(The task) Output only the lines running from the line bearing "scene.render.fps = FPS" through the line bearing "radians(degrees), 0.01, 5000", character for character.

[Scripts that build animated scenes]
^^^^^^^^^^^^^^^^
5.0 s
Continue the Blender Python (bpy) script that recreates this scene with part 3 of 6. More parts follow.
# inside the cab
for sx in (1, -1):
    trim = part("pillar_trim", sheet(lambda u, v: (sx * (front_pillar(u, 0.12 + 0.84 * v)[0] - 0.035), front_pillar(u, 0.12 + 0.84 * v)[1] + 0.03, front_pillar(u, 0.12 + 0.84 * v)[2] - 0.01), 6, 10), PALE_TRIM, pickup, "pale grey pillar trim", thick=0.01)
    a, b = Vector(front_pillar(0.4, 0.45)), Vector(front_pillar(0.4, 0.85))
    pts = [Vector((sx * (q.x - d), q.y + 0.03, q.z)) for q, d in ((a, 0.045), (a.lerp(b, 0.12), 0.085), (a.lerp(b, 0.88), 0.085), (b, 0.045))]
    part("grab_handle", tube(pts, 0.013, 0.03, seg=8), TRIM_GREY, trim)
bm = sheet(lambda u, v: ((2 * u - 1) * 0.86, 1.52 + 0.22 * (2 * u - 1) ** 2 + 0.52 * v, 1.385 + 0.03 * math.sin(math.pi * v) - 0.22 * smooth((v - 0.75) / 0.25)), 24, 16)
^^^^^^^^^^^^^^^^
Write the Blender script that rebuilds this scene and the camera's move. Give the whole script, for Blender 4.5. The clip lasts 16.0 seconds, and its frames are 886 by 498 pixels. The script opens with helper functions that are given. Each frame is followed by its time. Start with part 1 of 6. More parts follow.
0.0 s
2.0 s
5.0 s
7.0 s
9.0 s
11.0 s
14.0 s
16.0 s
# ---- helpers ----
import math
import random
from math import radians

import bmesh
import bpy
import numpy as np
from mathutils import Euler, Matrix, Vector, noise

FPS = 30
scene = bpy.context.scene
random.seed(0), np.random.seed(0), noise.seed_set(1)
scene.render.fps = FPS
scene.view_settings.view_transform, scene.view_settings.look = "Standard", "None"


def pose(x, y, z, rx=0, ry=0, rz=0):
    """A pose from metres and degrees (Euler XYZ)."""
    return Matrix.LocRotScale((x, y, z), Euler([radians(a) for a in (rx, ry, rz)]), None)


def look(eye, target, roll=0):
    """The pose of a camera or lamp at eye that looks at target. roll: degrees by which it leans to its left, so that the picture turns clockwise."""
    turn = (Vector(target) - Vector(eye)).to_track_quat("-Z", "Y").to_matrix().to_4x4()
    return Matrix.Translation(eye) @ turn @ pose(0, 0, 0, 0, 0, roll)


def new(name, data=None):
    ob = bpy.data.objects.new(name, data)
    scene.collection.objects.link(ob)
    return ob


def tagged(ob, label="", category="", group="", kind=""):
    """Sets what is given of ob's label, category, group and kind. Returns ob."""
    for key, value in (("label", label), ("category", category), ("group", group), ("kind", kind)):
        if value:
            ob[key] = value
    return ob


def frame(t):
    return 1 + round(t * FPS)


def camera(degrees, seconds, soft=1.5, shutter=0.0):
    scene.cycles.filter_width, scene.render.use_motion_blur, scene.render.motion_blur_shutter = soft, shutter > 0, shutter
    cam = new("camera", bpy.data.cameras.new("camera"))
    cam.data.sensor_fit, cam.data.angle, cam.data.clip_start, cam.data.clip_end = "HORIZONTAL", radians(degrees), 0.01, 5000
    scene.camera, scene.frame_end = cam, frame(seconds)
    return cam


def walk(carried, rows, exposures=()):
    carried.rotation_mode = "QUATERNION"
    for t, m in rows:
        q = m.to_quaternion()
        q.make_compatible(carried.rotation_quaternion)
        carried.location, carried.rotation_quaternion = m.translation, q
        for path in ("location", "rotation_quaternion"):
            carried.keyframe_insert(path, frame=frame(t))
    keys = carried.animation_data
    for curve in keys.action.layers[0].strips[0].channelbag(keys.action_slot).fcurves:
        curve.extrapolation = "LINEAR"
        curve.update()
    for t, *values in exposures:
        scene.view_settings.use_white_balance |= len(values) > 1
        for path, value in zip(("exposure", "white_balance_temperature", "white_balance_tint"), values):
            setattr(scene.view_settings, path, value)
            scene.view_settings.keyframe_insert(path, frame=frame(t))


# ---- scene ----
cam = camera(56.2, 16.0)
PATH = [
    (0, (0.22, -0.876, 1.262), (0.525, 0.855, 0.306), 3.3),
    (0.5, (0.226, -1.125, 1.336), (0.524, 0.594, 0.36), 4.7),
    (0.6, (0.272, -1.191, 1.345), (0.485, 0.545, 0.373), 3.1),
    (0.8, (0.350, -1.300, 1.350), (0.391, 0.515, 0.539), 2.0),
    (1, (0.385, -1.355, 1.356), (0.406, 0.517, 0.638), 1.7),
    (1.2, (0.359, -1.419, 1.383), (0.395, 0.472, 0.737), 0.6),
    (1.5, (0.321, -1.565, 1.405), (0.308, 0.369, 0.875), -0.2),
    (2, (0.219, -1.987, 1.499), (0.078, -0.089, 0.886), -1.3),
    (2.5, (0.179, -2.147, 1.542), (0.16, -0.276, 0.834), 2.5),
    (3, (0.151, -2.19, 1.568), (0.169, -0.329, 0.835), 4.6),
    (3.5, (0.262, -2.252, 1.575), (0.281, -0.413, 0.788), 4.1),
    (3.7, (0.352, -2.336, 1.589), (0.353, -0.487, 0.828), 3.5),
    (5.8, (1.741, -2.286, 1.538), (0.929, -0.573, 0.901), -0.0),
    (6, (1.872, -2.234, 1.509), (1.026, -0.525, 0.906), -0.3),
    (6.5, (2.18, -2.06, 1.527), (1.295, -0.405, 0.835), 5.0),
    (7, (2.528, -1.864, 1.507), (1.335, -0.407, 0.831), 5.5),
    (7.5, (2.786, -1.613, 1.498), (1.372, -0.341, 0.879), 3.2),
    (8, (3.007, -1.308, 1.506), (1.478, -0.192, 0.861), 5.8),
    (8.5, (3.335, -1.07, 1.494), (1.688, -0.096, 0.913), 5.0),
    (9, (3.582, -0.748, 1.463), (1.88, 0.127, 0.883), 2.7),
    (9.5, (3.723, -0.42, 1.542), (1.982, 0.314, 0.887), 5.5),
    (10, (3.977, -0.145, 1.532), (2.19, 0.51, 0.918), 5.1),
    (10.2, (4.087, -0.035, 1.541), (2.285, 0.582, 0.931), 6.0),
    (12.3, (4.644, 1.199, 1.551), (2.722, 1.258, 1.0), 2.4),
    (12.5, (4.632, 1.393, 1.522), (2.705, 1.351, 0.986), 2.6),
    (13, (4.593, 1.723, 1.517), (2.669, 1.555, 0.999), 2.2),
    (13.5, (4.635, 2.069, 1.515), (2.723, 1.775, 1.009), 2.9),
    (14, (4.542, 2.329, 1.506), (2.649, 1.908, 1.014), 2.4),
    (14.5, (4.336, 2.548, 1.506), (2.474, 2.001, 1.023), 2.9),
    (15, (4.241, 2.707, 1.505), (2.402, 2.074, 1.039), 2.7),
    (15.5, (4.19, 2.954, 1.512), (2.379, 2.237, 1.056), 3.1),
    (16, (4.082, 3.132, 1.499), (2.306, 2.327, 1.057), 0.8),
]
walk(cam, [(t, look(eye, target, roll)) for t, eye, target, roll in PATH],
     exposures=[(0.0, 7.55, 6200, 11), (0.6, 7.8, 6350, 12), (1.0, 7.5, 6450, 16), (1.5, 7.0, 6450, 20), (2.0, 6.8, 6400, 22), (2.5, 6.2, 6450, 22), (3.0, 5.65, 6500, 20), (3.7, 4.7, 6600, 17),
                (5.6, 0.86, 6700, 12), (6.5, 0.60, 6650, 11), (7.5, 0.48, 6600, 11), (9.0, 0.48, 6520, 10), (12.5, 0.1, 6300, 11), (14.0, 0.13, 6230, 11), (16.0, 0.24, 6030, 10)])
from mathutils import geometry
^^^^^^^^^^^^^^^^
(Answer in full)
scene.render.fps = FPS
scene.view_settings.view_transform, scene.view_settings.look = "Standard", "None"


def pose(x, y, z, rx=0, ry=0, rz=0):
    """A pose from metres and degrees (Euler XYZ)."""
    return Matrix.LocRotScale((x, y, z), Euler([radians(a) for a in (rx, ry, rz)]), None)


def look(eye, target, roll=0):
    """The pose of a camera or lamp at eye that looks at target. roll: degrees by which it leans to its left, so that the picture turns clockwise."""
    turn = (Vector(target) - Vector(eye)).to_track_quat("-Z", "Y").to_matrix().to_4x4()
    return Matrix.Translation(eye) @ turn @ pose(0, 0, 0, 0, 0, roll)


def new(name, data=None):
    ob = bpy.data.objects.new(name, data)
    scene.collection.objects.link(ob)
    return ob


def tagged(ob, label="", category="", group="", kind=""):
    """Sets what is given of ob's label, category, group and kind. Returns ob."""
    for key, value in (("label", label), ("category", category), ("group", group), ("kind", kind)):
        if value:
            ob[key] = value
    return ob


def frame(t):
    return 1 + round(t * FPS)


def camera(degrees, seconds, soft=1.5, shutter=0.0):
    scene.cycles.filter_width, scene.render.use_motion_blur, scene.render.motion_blur_shutter = soft, shutter > 0, shutter
    cam = new("camera", bpy.data.cameras.new("camera"))
    cam.data.sensor_fit, cam.data.angle, cam.data.clip_start, cam.data.clip_end = "HORIZONTAL", radians(degrees), 0.01, 5000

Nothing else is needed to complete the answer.